━━━━━ Records for the exercise ━━━━━
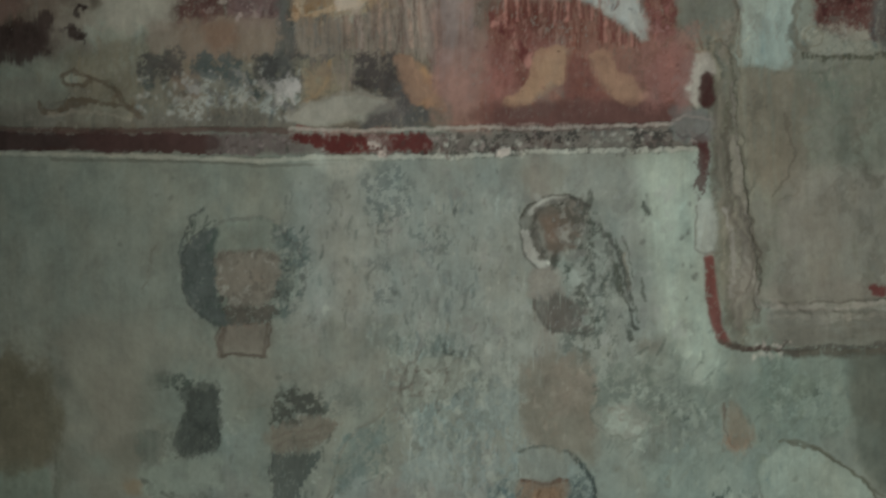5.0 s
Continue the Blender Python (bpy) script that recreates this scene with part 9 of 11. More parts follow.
━━━━━
━━━━━ Records for the exercise ━━━━━
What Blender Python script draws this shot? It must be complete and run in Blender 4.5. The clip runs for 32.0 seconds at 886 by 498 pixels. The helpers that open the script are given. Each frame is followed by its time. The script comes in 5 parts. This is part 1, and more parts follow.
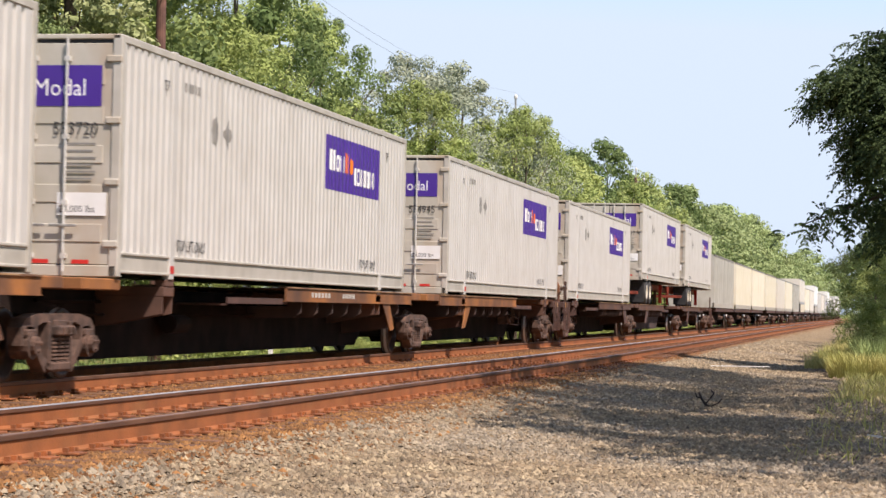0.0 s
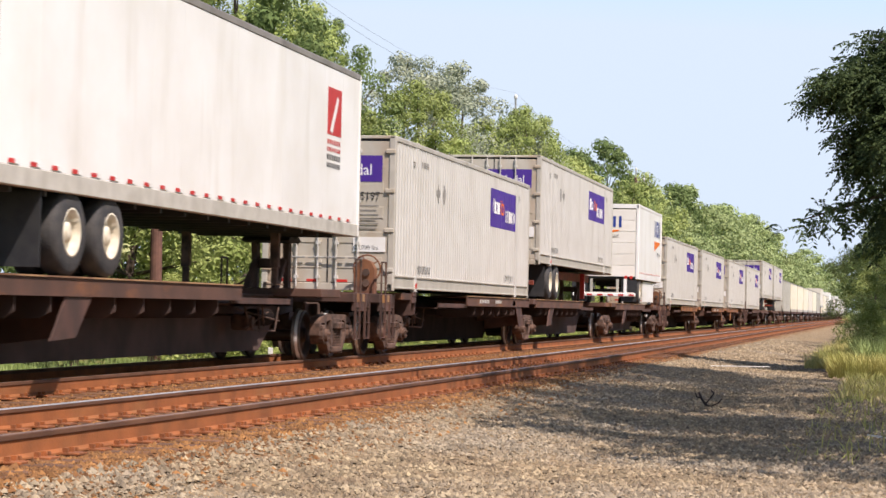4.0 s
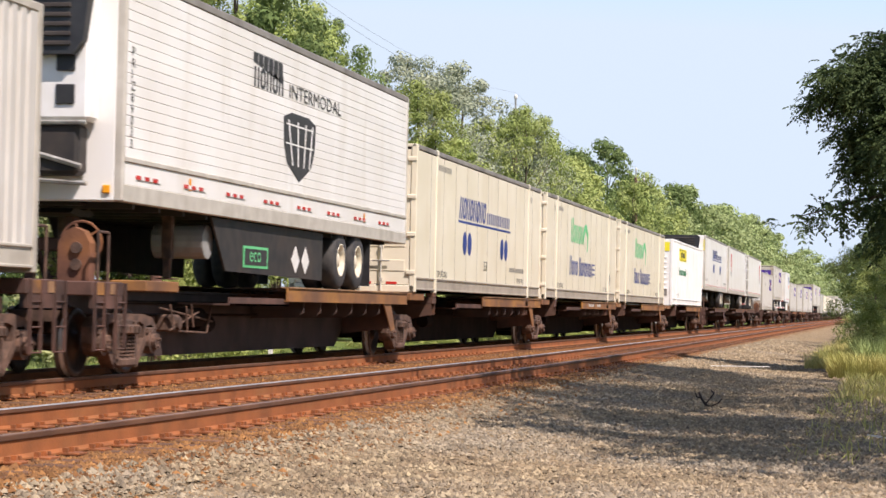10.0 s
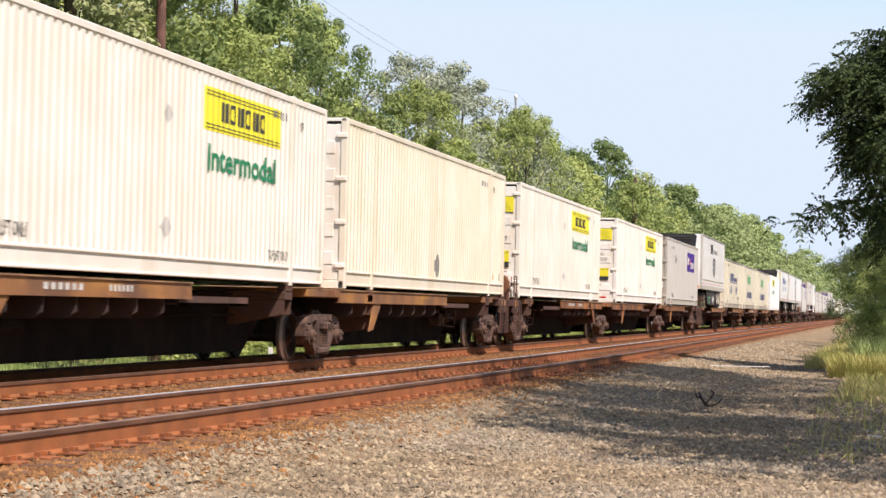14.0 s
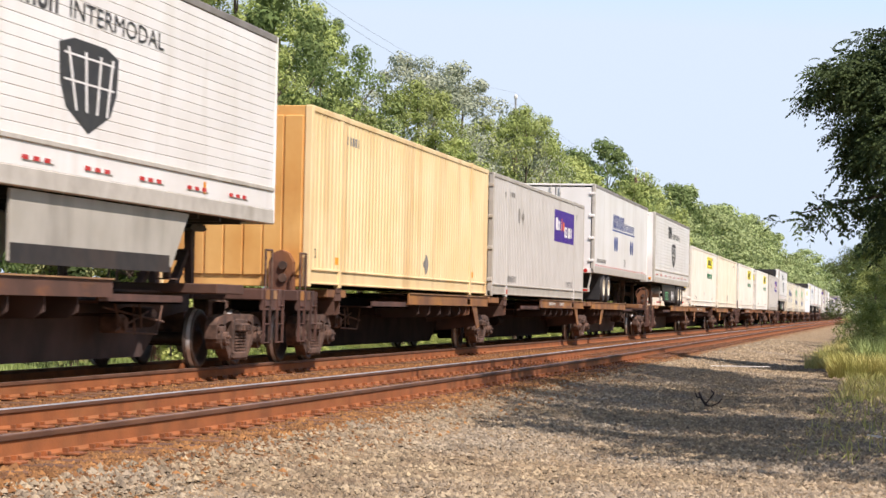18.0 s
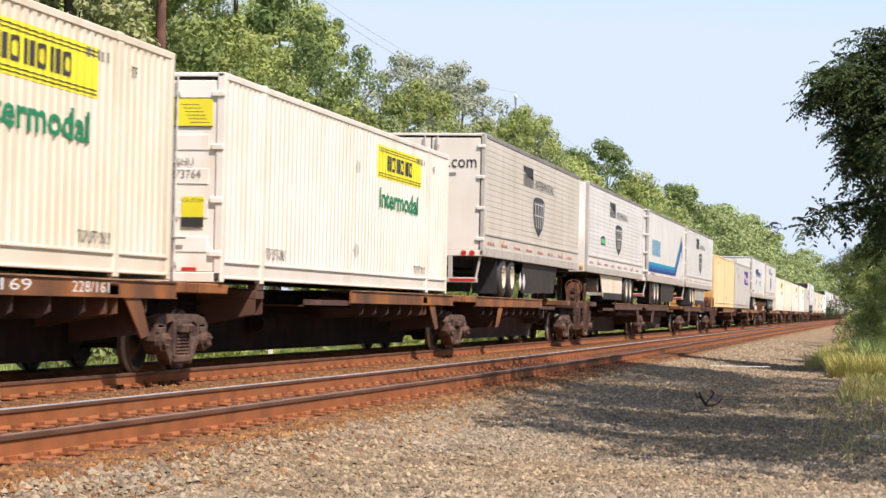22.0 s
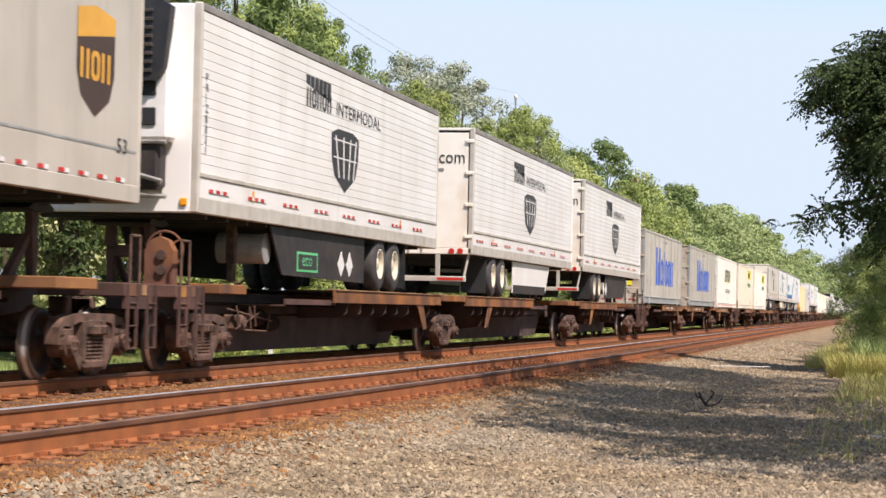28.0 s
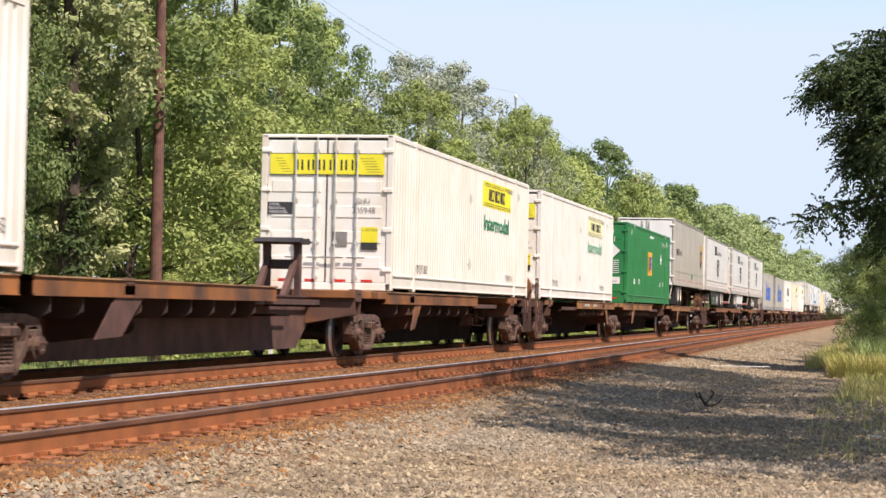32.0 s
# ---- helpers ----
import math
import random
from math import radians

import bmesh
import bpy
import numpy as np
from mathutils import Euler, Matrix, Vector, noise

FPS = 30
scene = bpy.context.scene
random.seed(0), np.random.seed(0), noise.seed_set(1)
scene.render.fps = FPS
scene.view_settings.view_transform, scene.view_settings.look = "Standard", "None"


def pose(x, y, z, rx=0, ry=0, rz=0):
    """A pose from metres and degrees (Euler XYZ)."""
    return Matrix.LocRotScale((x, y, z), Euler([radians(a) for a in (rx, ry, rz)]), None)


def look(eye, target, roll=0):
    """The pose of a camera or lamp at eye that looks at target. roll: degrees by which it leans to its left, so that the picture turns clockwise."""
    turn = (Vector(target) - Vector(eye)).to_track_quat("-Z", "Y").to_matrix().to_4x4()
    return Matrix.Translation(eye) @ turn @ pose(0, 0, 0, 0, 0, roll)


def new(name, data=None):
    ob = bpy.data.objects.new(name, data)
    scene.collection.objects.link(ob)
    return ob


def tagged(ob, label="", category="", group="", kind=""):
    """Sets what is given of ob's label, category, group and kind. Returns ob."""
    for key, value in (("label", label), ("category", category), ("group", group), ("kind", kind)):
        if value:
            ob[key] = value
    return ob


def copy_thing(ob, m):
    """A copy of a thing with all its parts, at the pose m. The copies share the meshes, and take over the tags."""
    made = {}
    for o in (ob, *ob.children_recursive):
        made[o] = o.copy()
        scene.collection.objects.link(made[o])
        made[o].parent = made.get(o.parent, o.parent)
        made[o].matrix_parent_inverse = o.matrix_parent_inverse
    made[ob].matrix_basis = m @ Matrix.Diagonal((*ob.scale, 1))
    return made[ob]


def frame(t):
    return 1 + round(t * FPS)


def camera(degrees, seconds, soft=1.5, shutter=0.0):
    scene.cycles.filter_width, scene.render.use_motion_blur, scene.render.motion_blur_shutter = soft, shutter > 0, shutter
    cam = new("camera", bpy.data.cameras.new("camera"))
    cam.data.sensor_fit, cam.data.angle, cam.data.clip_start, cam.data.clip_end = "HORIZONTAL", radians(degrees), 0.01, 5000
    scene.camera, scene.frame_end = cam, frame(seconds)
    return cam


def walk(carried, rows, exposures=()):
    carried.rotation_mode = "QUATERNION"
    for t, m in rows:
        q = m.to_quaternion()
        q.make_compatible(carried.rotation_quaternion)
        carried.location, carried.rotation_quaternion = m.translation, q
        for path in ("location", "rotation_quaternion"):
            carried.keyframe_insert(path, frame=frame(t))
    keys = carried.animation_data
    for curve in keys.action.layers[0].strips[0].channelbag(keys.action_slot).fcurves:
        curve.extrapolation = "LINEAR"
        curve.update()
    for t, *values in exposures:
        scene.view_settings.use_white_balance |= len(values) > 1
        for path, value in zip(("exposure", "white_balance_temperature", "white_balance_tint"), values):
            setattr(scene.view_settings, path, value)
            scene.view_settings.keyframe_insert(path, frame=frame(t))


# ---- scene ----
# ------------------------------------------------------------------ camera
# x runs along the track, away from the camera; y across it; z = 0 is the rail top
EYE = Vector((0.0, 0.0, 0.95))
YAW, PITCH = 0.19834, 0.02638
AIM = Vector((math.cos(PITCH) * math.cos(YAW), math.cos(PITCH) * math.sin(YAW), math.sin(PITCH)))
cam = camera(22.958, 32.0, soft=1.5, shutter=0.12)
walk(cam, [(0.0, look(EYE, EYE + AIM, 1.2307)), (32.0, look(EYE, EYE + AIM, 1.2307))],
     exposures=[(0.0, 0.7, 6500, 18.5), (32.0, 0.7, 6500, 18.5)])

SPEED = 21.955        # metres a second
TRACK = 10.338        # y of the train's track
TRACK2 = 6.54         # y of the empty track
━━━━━
Short problem — Everything from the line with "scene.collection.objects.link(made[o])" through the line with "scene.view_settings.keyframe_insert(path, frame=frame(t))" is to be output exactly; leave out all other lines.

Written reply —
        scene.collection.objects.link(made[o])
        made[o].parent = made.get(o.parent, o.parent)
        made[o].matrix_parent_inverse = o.matrix_parent_inverse
    made[ob].matrix_basis = m @ Matrix.Diagonal((*ob.scale, 1))
    return made[ob]


def frame(t):
    return 1 + round(t * FPS)


def camera(degrees, seconds, soft=1.5, shutter=0.0):
    scene.cycles.filter_width, scene.render.use_motion_blur, scene.render.motion_blur_shutter = soft, shutter > 0, shutter
    cam = new("camera", bpy.data.cameras.new("camera"))
    cam.data.sensor_fit, cam.data.angle, cam.data.clip_start, cam.data.clip_end = "HORIZONTAL", radians(degrees), 0.01, 5000
    scene.camera, scene.frame_end = cam, frame(seconds)
    return cam


def walk(carried, rows, exposures=()):
    carried.rotation_mode = "QUATERNION"
    for t, m in rows:
        q = m.to_quaternion()
        q.make_compatible(carried.rotation_quaternion)
        carried.location, carried.rotation_quaternion = m.translation, q
        for path in ("location", "rotation_quaternion"):
            carried.keyframe_insert(path, frame=frame(t))
    keys = carried.animation_data
    for curve in keys.action.layers[0].strips[0].channelbag(keys.action_slot).fcurves:
        curve.extrapolation = "LINEAR"
        curve.update()
    for t, *values in exposures:
        scene.view_settings.use_white_balance |= len(values) > 1
        for path, value in zip(("exposure", "white_balance_temperature", "white_balance_tint"), values):
            setattr(scene.view_settings, path, value)
            scene.view_settings.keyframe_insert(path, frame=frame(t))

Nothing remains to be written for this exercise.